Councils, like the community, can include people who have biases, are opinionated, not open to new ideas or won’t talk with particular people. A councillor does not choose the councillors who are elected with them; the people choose them. The challenge for councillors is to open communication links with fellow councillors so common understandings are developed and differences respected.

In some councils, the councillors split into groups. Some groups are political party based but not all. Metro councils generally have more councillors elected from a political party ticket than regional and rural councils. Some councillors are members of political parties but run for council as independents.

Many newly elected councillors are surprised by the demanding workload, the challenges in developing positive working relationships with some of their fellow councillors and the technical complexity of the many papers they have to read when preparing to make a decision. It is not unusual to find council meeting papers up to 500 or 700 pages of engineering, finance, development and other technical documents.

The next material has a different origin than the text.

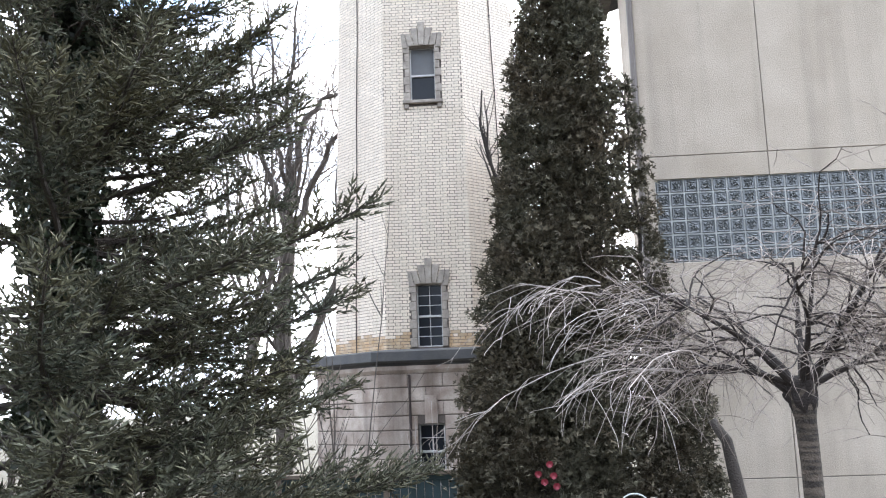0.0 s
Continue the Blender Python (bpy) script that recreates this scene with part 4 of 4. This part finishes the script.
    burl.slots.append(0)
    part("burl", burl, LIMBBARK, tree, "dark knobbly graft", True)


def bare_tree(name, az, dist, height, spread, seed, label, trunk_r, group="", lean=0.0, depth=4, fine=0.006, up=0.9, category="tree", bark=None, first=0.25):
    """A leafless tree by repeated forking."""
    x, y = place(az, dist)
    z0 = ground_height(y)
    base = (x, y, z0)
    rng = random.Random(seed)
    tree = thing(name, label, category, group, base)
    bark = bark or GREYBARK
    main, rest = [], []

    def grow(p, d, length, r, level):
        n = 8 if level == 0 else 6
        pts = arc_points(p, d, length, up * 0.35, n, 0.10, rng)
        r1 = max(r * (0.5 if level else 0.35), fine)
        (main if level == 0 else rest).append((pts, np.linspace(r, r1, n)))
        if level >= depth:
            return
        kids = (7, 5, 4, 4, 3)[level]
        for i in range(kids):
            t = (first if level == 0 else 0.25) + (1 - (first if level == 0 else 0.25)) * (i + rng.random()) / kids
            k = min(int(t * (n - 1)), n - 2)
            q = pts[k] + (pts[k + 1] - pts[k]) * (t * (n - 1) - k)
            dd = (pts[k + 1] - pts[k]) / np.linalg.norm(pts[k + 1] - pts[k])
            side = np.array([rng.gauss(0, 1), rng.gauss(0, 1), rng.gauss(0.1, 0.5)])
            side -= dd * side.dot(dd)
            side /= np.linalg.norm(side) + 1e-9
            grow(q, dd + side * rng.uniform(0.5, 1.1) * spread, length * rng.uniform(0.38, 0.62) * (1.15 - 0.4 * t), max(r * (1 - 0.55 * t) * 0.52, fine), level + 1)

    grow(np.array(base), np.array([lean, 0, 1.0]), height * 0.85, trunk_r, 0)
    part("trunk", quads_mesh("trunk", local(strand_quads(main, 9), base), bark), None, tree)
    part("branchwork", quads_mesh("branchwork", local(strand_quads(rest, 3), base), bark), None, tree, "bare winter branches", kind="stuff")
    return tree


def build_bare_trees():
    g = "bare trees behind the tower"
    lab = "leafless grey tree standing behind the spruce"
    bare_tree("bare_tree", -9.6, 29.0, 13.2, 1.15, 3, lab, 0.2, g, -0.02, 4, 0.008, 0.5, first=0.3)
    bare_tree("bare_tree", -14.0, 27.0, 14.5, 0.9, 8, lab, 0.16, g, 0.10, 4, 0.008, 0.8)
    for az, d, h, seed in ((-6.6, 40, 18.0, 21), (-9.4, 44, 18.5, 22), (-12.5, 38, 15, 23), (-16, 42, 17, 24), (-20, 36, 15, 25), (-24, 40, 16, 26), (-28, 38, 15, 27)):
        bare_tree("bare_tree", az, d, h, 0.62, seed, "distant leafless tree with fine upright twigs", 0.12, g, 0, 4, 0.008, 1.3, first=0.35)
    for i in range(9):
        bare_tree("bare_tree", -31 + 5.2 * i, 62 + 7 * (i % 3), 11 + 2 * (i % 4), 0.8, 60 + i, "far leafless tree on the horizon", 0.16, "far trees", 0, 3, 0.02, 0.9, first=0.12)
    # forked tree whose heavy limbs reach behind the brick shaft
    x, y = place(-9.3, 29.0)
    z0 = ground_height(y)
    rng = random.Random(41)
    t = thing("forked_tree", "leafless tree with heavy crooked limbs beside the tower", "tree", g, (x, y, z0))
    big, small = [], []
    for line, r0, r1 in ((((-9.3, z0), (-9.35, 2.5), (-9.2, 5.2), (-9.0, 7.2), (-8.9, 8.2)), 0.26, 0.17),
                         (((-9.0, 6.6), (-8.2, 7.6), (-7.3, 8.7), (-6.5, 9.7), (-5.6, 10.2)), 0.13, 0.07),
                         (((-8.9, 8.0), (-8.5, 9.3), (-7.9, 10.6), (-6.9, 11.2), (-5.6, 11.4)), 0.12, 0.05),
                         (((-8.9, 8.0), (-9.0, 9.8), (-8.9, 11.6), (-8.5, 13.4), (-8.2, 15.0)), 0.11, 0.02),
                         (((-9.1, 7.0), (-10.0, 8.4), (-10.7, 9.9), (-11.1, 11.8), (-11.2, 14.2)), 0.12, 0.02),
                         (((-8.9, 7.8), (-9.6, 9.4), (-10.0, 11.0), (-9.9, 13.0), (-10.3, 15.6)), 0.09, 0.015)):
        pts = np.array([(*place(a, 29.0), z) for a, z in line])
        k = np.linspace(0, 4, 13)
        pts = np.stack([np.interp(k, range(5), pts[:, c]) for c in range(3)], 1) + np.random.default_rng(5).normal(0, 0.05, (13, 3))
        big.append((pts, np.linspace(r0, r1, 13)))
    for pts, _ in big[1:]:
        for i in range(16):
            p = arc_points(pts[rng.randrange(2, 13)], (rng.gauss(0, 0.8), rng.gauss(0, 0.6), rng.uniform(-0.1, 1.1)), rng.uniform(0.8, 2.4), 0.5, 7, 0.14, rng)
            small.append((p, np.linspace(0.028, 0.008, 7)))
            for j in range(5):
                small.append((arc_points(p[rng.randrange(2, 7)], (rng.gauss(0, 0.8), rng.gauss(0, 0.6), rng.uniform(-0.1, 1.2)), rng.uniform(0.4, 1.2), 0.4, 6, 0.12, rng), np.linspace(0.012, 0.006, 6)))
    for s in big:
        part("limb", quads_mesh("limb", local(strand_quads([s], 8), (x, y, z0)), GREYBARK), None, t)
    part("branchwork", quads_mesh("branchwork", local(strand_quads(small, 4), (x, y, z0)), GREYBARK), None, t, kind="stuff")
    # sapling against the brick, beside the arborvitae
    x, y = place(4.9, 11.6)
    z0 = ground_height(y)
    rng = random.Random(6)
    t = thing("bare_sapling", "dark bare sapling beside the arborvitae", "tree", at=(x, y, z0))
    st = []
    stem = np.array([(x + dx, y, z) for dx, z in ((0.05, z0), (0.05, 1.2), (0.02, 2.4), (-0.02, 3.4), (-0.16, 4.1), (-0.33, 4.7), (-0.40, 5.05), (-0.36, 5.5))])
    st.append((stem, np.linspace(0.045, 0.010, 8)))
    for dx, z, w, ln in ((-0.02, 3.5, (-0.35, 0.1, 1), 1.1), (-0.08, 3.8, (0.25, 0, 1), 0.85), (-0.2, 4.2, (-0.3, 0, 1), 0.9), (-0.1, 3.9, (-0.5, 0.1, 0.9), 1.0), (-0.33, 4.7, (0.1, 0, 1), 0.6), (-0.05, 3.6, (-0.2, 0, 1), 1.3)):
        p = arc_points((x + dx, y, z), w, ln, 0.35, 7, 0.07, rng)
        st.append((p, np.linspace(0.020, 0.005, 7)))
        for i in range(7):
            st.append((arc_points(p[rng.randrange(1, 6)], (rng.gauss(0, 0.4), rng.gauss(0, 0.3), 1), rng.uniform(0.2, 0.5), 0.3, 5, 0.07, rng), np.linspace(0.006, 0.003, 5)))
    part("trunk", quads_mesh("trunk", local(strand_quads(st[:1], 7), (x, y, z0)), BARK), None, t)
    part("branchwork", quads_mesh("branchwork", local(strand_quads(st[1:], 4), (x, y, z0)), BARK), None, t, kind="stuff")

    def shrub(name, az, dist, top, width, n, seed, label, r, bark, up=1.0):
        x, y = place(az, dist)
        z0 = ground_height(y)
        rng = random.Random(seed)
        t = thing(name, label, "shrub", at=(x, y, z0))
        st = []
        for i in range(n):
            a = rng.uniform(0, 6.28)
            f = rng.random() ** 0.5
            h = (top - z0) * rng.uniform(0.65, 1.0)
            p = arc_points((x + 0.15 * math.cos(a), y + 0.15 * math.sin(a), z0), (math.cos(a) * width * f / h, math.sin(a) * width * f / h, up), h, 0.1, 10, 0.06, rng)
            st.append((p, np.linspace(r, r * 0.35, 10)))
            for j in range(7):
                k = rng.randrange(3, 9)
                b = rng.uniform(0, 6.28)
                st.append((arc_points(p[k], (math.cos(b) * 0.7, math.sin(b) * 0.7, 0.9), rng.uniform(0.2, 0.3) * h * (1.1 - k / 10), 0.2, 6, 0.08, rng), np.linspace(r * 0.5, r * 0.3, 6)))
        part("branchwork", quads_mesh("branchwork", local(strand_quads(st, 4), (x, y, z0)), bark), None, t, kind="stuff")

    shrub("bare_shrub", 0.6, 18.6, 1.95, 1.1, 12, 5, "bare reddish-brown shrub against the stone base", 0.014, TWIG)
    shrub("bare_shrub", -6.2, 19.0, 6.3, 2.4, 7, 9, "tall bare shrub beside the brick shaft", 0.017, GREYBARK)
    shrub("bare_shrub", -24.5, 12.5, 2.2, 2.4, 70, 15, "dense brown leafless undergrowth below the spruce", 0.011, DEADTWIG)
    shrub("bare_shrub", -20.5, 9.0, 1.3, 1.9, 60, 17, "dense brown leafless undergrowth below the spruce", 0.008, DEADTWIG)
    shrub("bare_shrub", -15.5, 14.0, 1.5, 2.6, 70, 16, "dense brown leafless undergrowth below the spruce", 0.011, DEADTWIG)


def build_garden():
    # fence before the tower's base
    y = 17.5
    z0 = ground_height(y)
    fence = thing("board_fence", "dark blue-green board fence with a weathered wooden cap", "fence", at=(0, y, z0))
    cap = 0.42 - z0
    board = Shape().chamfer_box((0.004, 0, 0.03), (0.143, 0.022, cap - 0.17), 0.004).mesh("board", FENCE)
    for i in range(44):
        x = -4.2 + 0.147 * i
        ob = part("board", board, None, fence)
        ob.location = (x, 0.004 * (i % 3), 0)
    for x in (-3.0, -1.06, 0.56, 2.0):
        part("post", Shape().chamfer_box((x - 0.055, -0.08, 0), (x + 0.055, 0.0, cap - 0.06), 0.008), FENCETOP, fence)
    part("cap_rail", Shape().chamfer_box((-4.2, -0.12, cap - 0.075), (2.3, 0.08, cap), 0.01), FENCETOP, fence, "weathered brown cap board")
    part("top_board", Shape().chamfer_box((-4.2, -0.03, cap - 0.17), (2.3, -0.004, cap - 0.08), 0.006), FENCE, fence)
    # flowering shrub at the foot of the arborvitae
    x, y = place(6.4, 9.3)
    z0 = ground_height(y)
    gen, rng = np.random.default_rng(3), random.Random(3)
    bush = thing("flowering_shrub", "evergreen shrub with a few red blossoms", "shrub", at=(x, y, z0))
    st = [(arc_points((x, y, z0), (rng.gauss(0, 0.35), rng.gauss(0, 0.3), 1), rng.uniform(1.1, 1.65), 0.1, 7, 0.08, rng), np.linspace(0.014, 0.004, 7)) for _ in range(22)]
    part("branchwork", quads_mesh("branchwork", local(strand_quads(st, 5), (x, y, z0)), BARK), None, bush, kind="stuff")
    seg = segments_of(st, 0.35)
    pts = np.repeat(seg.mean(1), 9, 0) + gen.normal(0, 0.07, (len(seg) * 9, 3))
    part("foliage", quads_mesh("foliage", local(leaves(pts, 0.06, gen), (x, y, z0)), IVY), None, bush, kind="stuff")
    for az, el in ((6.15, -3.75), (5.45, -4.3), (6.35, -4.4), (6.5, -5.0), (5.8, -4.75)):
        bx, by = place(az, 8.95)
        bz = 1.6 + 8.95 * math.tan(radians(el))
        petals = []
        for i in range(9):
            a = i * 2.4
            d = np.array([math.cos(a), -0.5, math.sin(a)])
            d /= np.linalg.norm(d)
            s = np.cross(d, (0, 1, 0.2))
            c = np.array([bx, by, bz])
            ln = 0.04 if i < 5 else 0.026
            petals.append(np.stack([c, c + d * ln * 0.6 + s * 0.025, c + d * ln, c + d * ln * 0.6 - s * 0.025]))
        part("blossom", quads_mesh("blossom", local(np.array(petals), (x, y, z0)), BERRY), None, bush, "red blossom")
    # leaning bare trunk against the arborvitae
    x, y = place(16.9, 9.6)
    z0 = ground_height(y)
    s = Shape().tube([(0.22, 0, 0), (0.12, 0, 0.6), (0.03, 0, 1.1), (-0.05, 0, 1.6), (-0.10, 0.02, 1.95), (-0.22, 0.05, 2.15)], [0.075, 0.068, 0.066, 0.064, 0.055, 0.04], 10)
    tagged(part("leaning_trunk", s, BARK, smooth=True), "rough dark trunk leaning towards the arborvitae", "tree").location = (x, y, z0)
    # white iron garden seat back and pale post behind the shrubs
    x, y = place(10.9, 10.0)
    z0 = ground_height(y)
    seat = thing("garden_seat", "white wrought iron seat with a rounded back", "chair", at=(x, y, z0))
    for r in (0.17, 0.11):
        part("back_hoop", Shape().tube([(-r, 0, 0.3), (-r, 0, 1.42)] + [(r * math.cos(math.pi - w), 0, 1.42 + r * math.sin(w)) for w in [math.pi * i / 12 for i in range(1, 12)]] + [(r, 0, 1.42), (r, 0, 0.3)], 0.008, 6), WHITEIRON, seat)
    part("seat", Shape().ring([(0.2, 0.42), (0.21, 0.44), (0.2, 0.46)], 18, 0, (0, -0.1)), WHITEIRON, seat)
    for dx, dy in ((-0.15, -0.25), (0.15, -0.25), (-0.15, 0.04), (0.15, 0.04)):
        part("leg", Shape().tube([(dx, dy, 0), (dx, dy, 0.43)], 0.012, 6), WHITEIRON, seat)
    x, y = place(12.0, 10.4)
    z0 = ground_height(y)
    s = Shape().tube([(0.0, 0, 0), (0.01, 0, 0.7), (-0.01, 0, 1.4), (0.0, 0, 1.6)], [0.045, 0.042, 0.04, 0.035], 8)
    tagged(part("pale_post", s, LIMESTONE), "pale weathered post behind the arborvitae", "post").location = (x, y, z0)


build_spruce()
build_pine()
build_cedar()
build_weeping_tree()
build_bare_trees()
build_garden()


# ---------- overhead cables between two poles out of view ----------
def build_cables():
    def span(ends, sag, r):
        a, b = Vector(ends[0]), Vector(ends[1])
        s = Shape().tube([a.lerp(b, t) - Vector((0, 0, 4 * sag * t * (1 - t))) for t in [i / 60 for i in range(61)]], r, 6)
        tagged(new("cable", s.mesh("cable", CABLE)), "black overhead service cable strung between street poles", "cable", "overhead cables")

    span(((-12.0, 6.00, 9.560), (12.0, 6.00, 9.114)), 1.232, 0.014)
    span(((-12.0, 6.04, 8.711), (12.0, 6.04, 8.718)), 0.646, 0.011)
    for x in (-12.0, 12.0):
        pole = thing("utility_pole", "brown wooden utility pole at the street", "pole", "utility poles", (x, 6.12, ground_height(6.12)))
        h = 9.75 - ground_height(6.12)
        part("shaft", Shape().tube([(0, 0, 0), (0, 0, h)], [0.15, 0.10], 12), FENCETOP, pole)
        part("bracket", Shape().box((-0.05, -0.14, h - 1.4), (0.05, -0.07, h - 0.1)), DARKIRON, pole)


build_cables()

How much are mayors and councillors paid?

Mayors and councillors are not paid a wage. They are paid a stipend that is generally well below the average wage and varies depending on the category the Remuneration Tribunal puts the council in. The highest is the City of Sydney where councillors are paid up to $38.5k and the Lord Mayor up to $212k. Metro councils are on a scale depending on whether they are large, medium or small. For mayors the stipend is between $84k and $43k and for councillors $29k to $18.5k. The same categories apply to regional and rural councils. The highest are major regional centres such as Newcastle and the lowest are in rural councils which range from $25.25k for the mayor to $9.3k for councillors.

Challenges

For the vast majority of councils trying to deliver all the services a community needs or wants is a challenge, especially when state government requirements and cost shifting take up a large chunk of the budget.

The challenge of making decisions for the whole community when there are strongly held and differing views within the community is not new but is growing as budgets are limited and many social, economic and environment changes are happening. Collaborating with the community on where council should spend it funds and put its efforts is of growing importance.

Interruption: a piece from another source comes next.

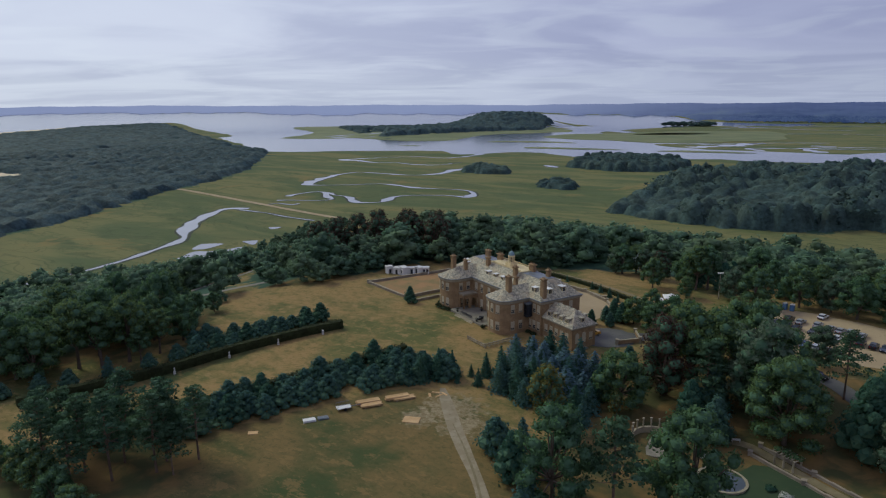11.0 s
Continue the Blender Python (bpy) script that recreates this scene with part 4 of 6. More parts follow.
class Grove:
    """Places the first tree of a kind, then copies it."""

    def __init__(self, *protos):
        self.protos, self.used = protos, [False] * len(protos)

    def at(self, x, y, scale=1.0, which=None, tall=1.0, turn=None, group=""):
        i = rng_t.randrange(len(self.protos)) if which is None else which
        m = pose(x, y, ground_z(x, y) - 0.05, 0, 0, rng_t.uniform(0, 360) if turn is None else turn) @ Matrix.Diagonal((scale, scale, scale * tall, 1))
        if self.used[i]:
            ob = copy_thing(self.protos[i], Matrix())
            ob.matrix_basis = m
        else:
            ob, self.used[i] = self.protos[i], True
            ob.matrix_basis = m
        return tagged(ob, group=group)


rng_t = random.Random(11)
great_oak = Grove(broad_tree(19, 20.5, 19.5, M["leaf"], "great broad dark green oak above the garden", n=42, leaves=6400, size=0.54, low=0.03), broad_tree(23, 18.5, 15.5, M["leaf"], "dense broad green tree beside the dirt track", n=34, leaves=4800, size=0.52, low=0.02))
oak = Grove(broad_tree(1, 15, 13, M["leaf"], "broad green deciduous tree in full leaf"), broad_tree(2, 16, 12, M["leaf"], "tall green deciduous tree in full leaf"),
            broad_tree(3, 13, 12, M["leaf"], "spreading green deciduous tree with low boughs"), broad_tree(4, 14, 11, M["leaf_grey"], "pale grey-green deciduous tree in leaf"),
            broad_tree(17, 18, 12, M["leaf"], "tall deciduous tree with a high crown and bare stems", low=0.30), broad_tree(18, 12, 12.5, M["leaf"], "round dense olive-green tree", low=0.02, n=30, leaves=3300))
gold = Grove(broad_tree(5, 12, 8.5, M["leaf_gold"], "small deciduous tree with yellowing leaves", size=0.45, low=0.04, leaves=1700))
beech = Grove(broad_tree(6, 17, 13, M["leaf_red"], "tall beech with dark copper leaves"))
pine = Grove(pine_tree(7, 19.5, 11, "tall dark pine with a bare lower trunk"), pine_tree(8, 17.5, 10.5, "tall ragged pine with dark needles"))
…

Many decision directly impacting communities do not sit with or are being taken from councils. As a result, collaborating with and advocating for communities to other levels of government is becoming increasingly important.

Knowing and understanding how the system works and collaborating with the community is increasingly part of effective leadership for councillors. Councils have come a long way from the old style closed council meetings culture.

Maire Sheehan was Mayor of Leichhardt between 1999 and 2004. She provides candidate briefings as well as induction and governance sessions for elected members.